The part that outlasts the fine
Paying does not delete anything. The infraction remains on your migratory record, and Colombia looks at that record when you apply for visas later: the digital nomad V visa, a marriage M visa, retirement, all of them ask about your history. A single short overstay with a paid fine is rarely fatal. A pattern of them reads exactly how it sounds, and officers have discretion to deny entry or shorten future stays. If your plan involves ever living in Colombia legally, the cheapest thing you buy this year is a clean record.
The comparison that settles it
An extension (Permiso Temporal de Permanencia) costs around COP $145,000, filed online in an afternoon. The bottom of the fine bracket is nine times that, plus office visits and a permanent asterisk. And if you keep bumping against the 180-day ceiling year after year, you are describing a resident with tourist paperwork: the digital nomad visa's income bar sits near US$1,000 a month, among the lowest in Latin America. The math has an obvious winner.
Sources
Related visa guides
Frequently asked questions
How much is the Colombia overstay fine per day?
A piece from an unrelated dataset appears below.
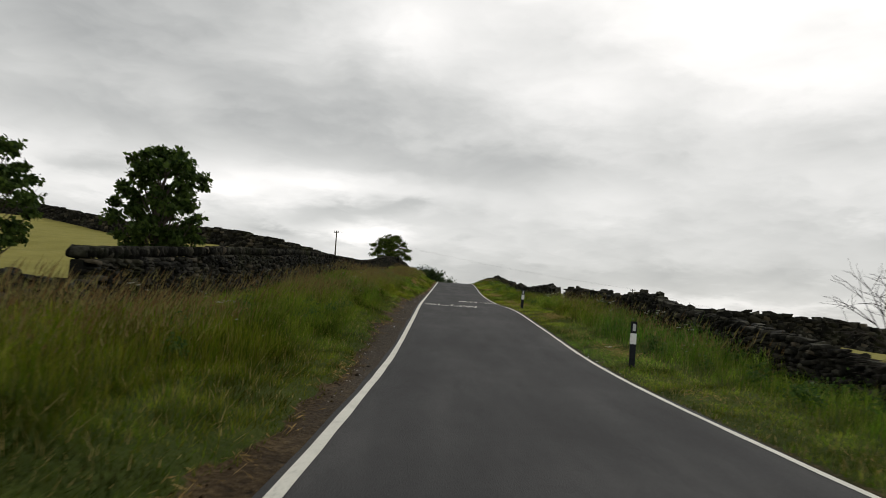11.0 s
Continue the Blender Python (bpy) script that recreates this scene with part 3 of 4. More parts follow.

There is no per-day rate. The fine is a discretionary bracket of 26.31 to 210.50 UVT (about US$330 to $2,600 at 2025 values) based on days over, cooperation, history and circumstances.
Can I pay the overstay fine at the airport?
Not reliably. Overstays are resolved through an administrative process at Migracion Colombia offices. Going to the airport with an unresolved overstay risks a missed flight; resolve it days before travel.
Does an overstay ban me from Colombia?
A first short overstay usually ends with a fine, not a ban. But the infraction stays on your record and repeated ones can lead to entry refusals, shorter stays or visa denials. Serious cases can end in deportation with multi-year bans.
Do the 180 days reset after 12 months?
No. The tourist allowance is per calendar year and resets January 1. Days from a December entry count against that year; the counter starts fresh in January.